One might hardly undertake a difficult journey if he did not believe that he would finish it, but the sweet assurance that we shall reach our home makes us pluck up courage. The weather is wet, rainy, blusterous, but we must keep on, for the end is sure. The road is very rough, and runs up hill and down dale; we pant for breath, and our limbs are aching; but as we shall get to our journey’s end we push on. We are ready to creep into some cottage and lie down to die of wariness, saying, “I shall never accomplish my task” but the confidence which we have received sets us on our feet, and off we go again.[22]

In addition, Spurgeon declared, this doctrine is an enticement to sinners who are seeking salvation. “I am happy to preach to you a sure and everlasting salvation….Grasp at it, poor soul; thou mayest have it if thou dost but believe in Jesus Christ, or, in other words, trust thy soul with him.”[23]

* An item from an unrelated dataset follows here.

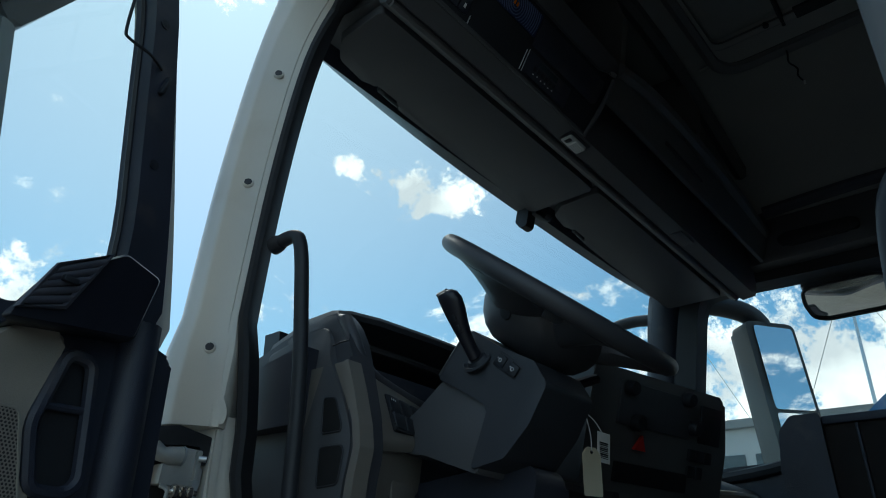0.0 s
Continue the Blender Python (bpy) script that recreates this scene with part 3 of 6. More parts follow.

Of the three examples cited here, Calvin’s sermon comes closest to fulfilling the requirements of the Puritan model. Augustine’s sermon is strong on doctrinal content but weak in its exegetical basis. Spurgeon’s sermon is thoroughly interlaced with Scriptural exposition but only related tangentially to his primary text. All three preachers took pains to apply doctrinal truth to the lives of their hearers. All three dealt with major concerns of the faith, not with obscure points of doctrine. Each preacher–Augustine, Calvin, and Spurgeon–spoke powerfully to his generation out of a core of conviction. Each desired to declare the whole counsel of God because each knew something decisive was at stake every time a minister of the divine Word stands to declare: “Thus saith the Lord.”

The rich treasury of doctrinal sermons in the history of the church can help us to recover an endangered genre of preaching in our own generation. If our sermons are to be more than “cozy chats on small matters,” we must apply ourselves to this challenge with all of the gravity and gladness of our souls.[24]